Additionally, JSON files are trivially both human- and machine-readable. They are viewable on any system without additional software to be installed (a text editor is fine). They are easy to parse from code without any heavy dependencies (IGOR, H5PY, pynwb, etc).  

**What are "Institution" and "Group" doing in data_description.json?** 

In the future we may need to tag cloud resources based on the originating group, which may or may not be in AIND, in order to track usage and spending.

**Why are we replicating metadata that we are also tracking in PowerPlatform/LIMS/SLIMS/etc?** 

Database systems such as these are very important for reliable acquisition, however they are also barriers to external interpretability and reproducibility. They have complex schema with extraneous information that make them difficult to interpret. They have query languages (e.g. SQL) that require training to use properly. Information becomes distributed across different locations. They may have security policies that make them difficult to share with the public.  

Files, particularly in cloud storage, are reliable and more persistent. By storing metadata essential to interpreting an acquisition session alongside the acquisition in a human-and-machine-readable format, there will always be an interpretable record of what happened even if e.g. the database stops working. 

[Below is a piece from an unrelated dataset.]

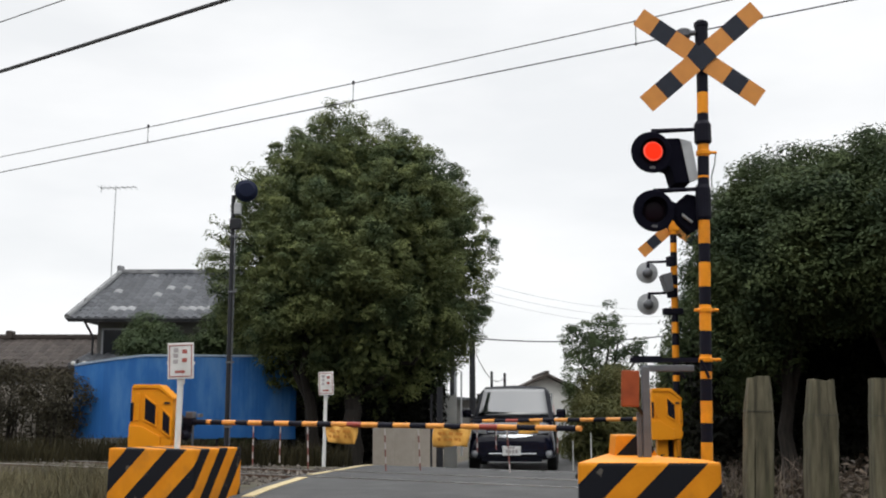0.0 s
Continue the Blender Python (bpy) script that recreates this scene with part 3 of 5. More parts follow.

**What happened to the "experiment type" and "platform" asset labels?**

Formerly we used a short label called “experiment type” in asset names.This concept was confusing because it was difficult to distinguish from a “modality”. Then we switched to “platform” and introduced a controlled vocabulary, but people did not understand the term and so defaulted to a “primary modality,” which was not helpful. Most of our data contains multiple modalities. A recording session may contain trained behavior event data (e.g. lick times), behavior videos (e.g. face camera), neuropixels recordings, and fiber photometry recordings.